Friday, September 2, 2016

A Touch of Zen (1971) - Criterion Collection Bluray

Directed by: King Hu
Runtime: 3hrs, 20mins
Adventure, Wuxia
Criterion Collection Bluray

Undeniably breathtaking to look at with it’s widescreen cinematography and gorgeous landscapes, A Touch of Zen is perhaps the first truly arthouse martial arts film. As such it’s influence can be seen in films such as Wong Kar Wai’s Ashes of Time, Zhang Yimou’s House of Flying Daggers, and Ang Lee’s Crouching Tiger, Hidden Dragon. As for the latter, Lee himself appears on the Criterion release giving an interview discussing his appreciation for the film and the influence it had on his Oscar winning film. There’s also an interview with notable writer and film commentator Tony Rayns, who briefly explains how A Touch of Zen came to be and what it all means. These interviews, along with interviews with lead actors Hsu Feng and Shih Chun, are all new material created specifically for this release.

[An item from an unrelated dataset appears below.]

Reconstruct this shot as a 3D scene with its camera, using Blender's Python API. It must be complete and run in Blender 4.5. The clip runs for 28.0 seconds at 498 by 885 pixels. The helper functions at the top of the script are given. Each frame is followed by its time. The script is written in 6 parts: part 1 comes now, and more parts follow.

As with every Criterion release, the restoration looks fantastic. There’s more contrast and the images pop with vibrant color. They were able to remove blemishes and fix each frame to appear more like it might have when the film was initially released. It’s something we take for granted, but Criterion is known for their ability to clean up and present classic films for new generations of movie fans. The release here is no different. It is the definitive version of the film to own.

Have a look at the before and after:



There’s no questioning the artistry and technical achievement here. The problem, for me, is the story itself. The special features here help in understanding the desires King Hu had for the story he was trying to tell. And it’s certainly ambitious and manages to be both of its time and ahead of its time. It’s ahead of its time in the fact that the central character is a tough, gritty female who has the martial arts prowess to stand toe to toe with the men in the film. Yet it’s also of its time in that it is the antithesis of the popular James Bond films about a government agent with a license to kill. King Hu hated the idea of agents with the freedom to kill without question. He understood the fact that it could breed further corruption in governments already prone to corruption. Instead we have a film where the secret agents with a license to kill are the bad guys, and the good guys are poor resistance fighters and religious figures in small town China. They turn to scholarly wisdom and the purity of religion to help win several battles against corrupt officials.

And while these are noble, forward thinking ideals to have in your film, the excessive way it goes about those things continually causes the film to lose focus. For instance, It takes some time before we’re even introduced to the film’s central character Yang Hui-Zhen (Hsu Feng).


If it begins as a slice of life portrayal of small town life in Ming Dynasty China, it soon turns into a political and militaristic thriller, and finally transforms itself once more into a separate tale of buddhist religion against corrupt political power. The only connective tissue between these three different acts is Yang. But she has so few lines of dialogue that she fades quickly into the background while other principal characters emerge and/or disappear. The first half of the film follows Gu (Shih Chun), a humble painter and calligrapher who lacks ambition much to the dismay of his nagging mother. However, after meeting Yang, he spends one amorous night with her and we begin to see him transform into a brilliant military strategist -- with a cunning plan involving playing up the enemy’s superstitious nature -- in order to give Yang and General Shi Wen-qiao (Bai Ying) a chance against superior numbers. The second half of the film has Yang leaving Gu and their newborn child behind in order to seek help from a powerful Buddhist monk named Hui Yuan (Roy Chiao). It then centers on the battle between Hui Yuan and the corrupt Commander Xu Xian-Chun. The “Touch of Zen” only really becomes a significant element of the plot within the last hour of this epic three hour and twenty minute film. The principal characters of the first and second half only feel like principal characters for a portion of the film’s runtime.

Does it pass the Roger Ebert test to be a truly great film? He once said a film has to have at least three great scenes and no bad scenes. Is it tightly wound? Does it have any excess? These are the things we should consider when labeling films great. A Touch of Zen has at least 3 great scenes, but it also has tons of excess. I dare say, A Touch of Zen is likely not King Hu’s his best film. Yet the obvious cultural, aesthetic, and technical significance is still plain to see. As such it rightfully deserves a place within the Criterion Collection, and stands as one of the highlights of King Hu’s career. He proved himself to be an inventive filmmaker both in terms of his action choreography and his editing technique. He was clearly doing things that hadn’t been done before. If it served as inspiration for films like Ashes of Time, House of Flying Daggers, and Crouching Tiger, Hidden Dragon, and likely countless other Wuxia films, it was well worth the effort. A what a beautiful film it is to look at. Criterion has packaged it together with a handful of interesting and worthwhile special features that will please any fan of this film.